The Design and Scalable Implementation of Collaborative Mixed-Reallity-Aided LEGO Creation
Open Access
- Author:
- Yao, Xinyi
- Graduate Program:
- Electrical Engineering
- Degree:
- Master of Science
- Document Type:
- Master Thesis
- Date of Defense:
- November 02, 2022
- Committee Members:
- Bin Li, Thesis Advisor/Co-Advisor
Mahanth Gowda, Committee Member
Thomas F La Porta, Program Head/Chair - Keywords:
- Mixed Reality
Collaboration
Validation - Abstract:
- Mixed reality (MR) is a new paradigm that merges both real and virtual worlds to create new environments and visualizations. This together with the rapid growth of wireless virtual/augmented reality devices (such as smartphones and Microsoft HoloLens) spurs collaborative MR applications that provide an interactive and immersive experience for a group of people. In this thesis, we first develop a scalable MR-based platform for remote collaborative LEGO creation that guides each user to build LEGO units while allowing them to see each other's progress virtually. Towards this end, we introduce a central server to facilitate user synchronization via exchanging small messages. Each user reports to the server with its LEGO design progress, which is then distributed to all other users by the server; all other users render the corresponding virtual LEGO models in their own design space.

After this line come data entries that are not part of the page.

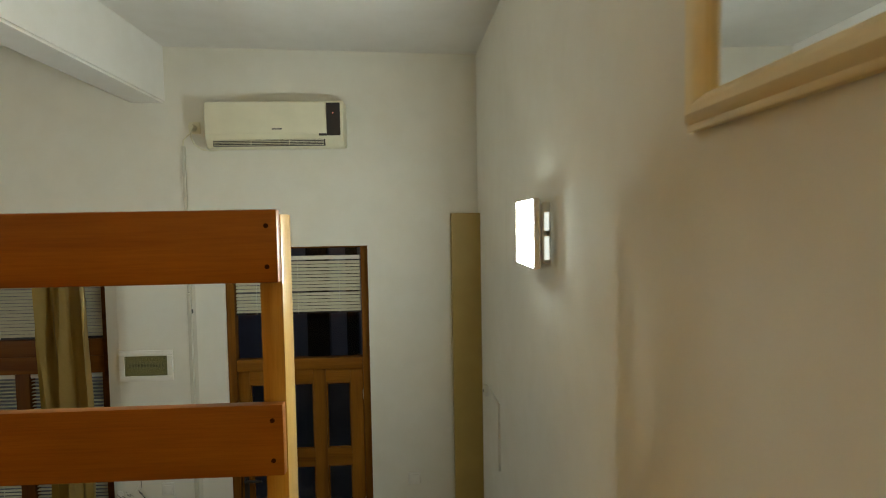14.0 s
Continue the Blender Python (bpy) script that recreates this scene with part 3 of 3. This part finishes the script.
# ---- railing along the platform's edge ----
rl = thing("railing", (2.5, EDGE - 0.03, -0.2), "orange pine railing with two wide boards on outer posts", "railing")
for x in (0.812, 2.000, 4.318):
    part("post", block(x - 0.026, x + 0.026, EDGE - 0.110, EDGE - 0.018, -0.19, 0.868, 0.004, 2), RAILPOST_LIT, rl)
for z0, z1 in ((0.715, 0.878), (0.276, 0.440)):
    bd = part("board", block(0.788, XE - 0.004, EDGE - 0.0175, EDGE + 0.010, z0, z1, 0.005, 2), RAILWOOD, rl, "wide lacquered pine board")
    for x in (0.812, 2.000, 4.318):
        for z in (z0 + 0.036, z1 - 0.036):
            part("screw", rod((x, EDGE + 0.009, z), (x, EDGE + 0.0115, z), 0.0055, 10), DARK_WOOD_SHADE, bd)

# ---- west wall: mirror, pegs ----
mr = thing("mirror", (0.0, -2.74, 0.99), "large wall mirror in a moulded cream-gold frame", "mirror")
MY0, MY1, MZ0, MZ1 = -3.152, -2.324, 0.987, 1.925
MW = 0.056
prof = [(0.0, 0.003), (0.0, 0.024), (0.005, 0.030), (0.010, 0.031), (0.014, 0.042), (0.024, 0.052), (0.036, 0.050), (0.046, 0.036), (0.052, 0.026), (0.0535, 0.026), (MW, 0.016), (MW, 0.003)]
bm = bmesh.new()
loops = []
for (y, z, sy, sz) in ((MY0, MZ0, 1, 1), (MY1, MZ0, -1, 1), (MY1, MZ1, -1, -1), (MY0, MZ1, 1, -1)):
    loops.append([bm.verts.new((0.002 + d * 0.64, y + sy * u, z + sz * u)) for u, d in prof])
for k in range(4):
    a, b = loops[k], loops[(k + 1) % 4]
    for j in range(len(prof)):
        bm.faces.new((a[j], a[(j + 1) % len(prof)], b[(j + 1) % len(prof)], b[j]))
part("frame", bm, FRAMEWOOD, mr, "moulded cream-gold frame")
part("glass", block(0.004, 0.008, MY0 + MW - 0.006, MY1 - MW + 0.006, MZ0 + MW - 0.006, MZ1 - MW + 0.006), MIRROR_M, mr, "silvered mirror glass")


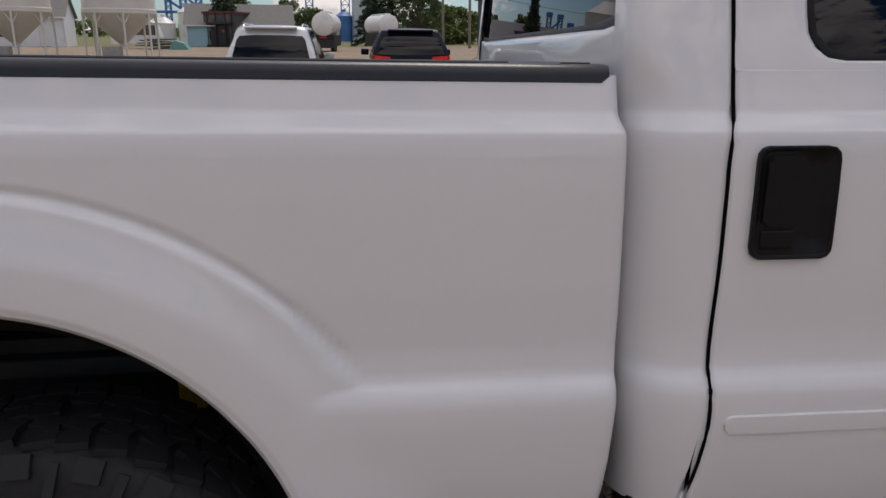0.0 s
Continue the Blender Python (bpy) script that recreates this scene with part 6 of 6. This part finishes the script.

We demonstrate via real-world implementations and evaluations that: 1) our system performance (e.g., synchronization delay, frame rate) does not degrade with the increase of the number of users; 2) our developed system not only yields a motion-to-display delay of 11 ms (i.e., 90 frames per second) but also achieves a screen resolution of each user's mobile device (e.g., $2400\times1080$ pixels for Google Pixel 6). To support real-time feedback and accurate validation, 1) the computation should be completed within 1 second, and 2) detection results should achieve as high accuracy as possible. Then, we develop an auto-validation algorithm to determine whether each user's LEGO creation exactly follows the MR guidance. We normalize the color to minimize the color differences and downscale the image to reduce the computation latency. The evaluation results demonstrate that our proposed algorithm 1) provides real-time feedback within 20ms, and 2) achieves more than 90$\%$ detection accuracy.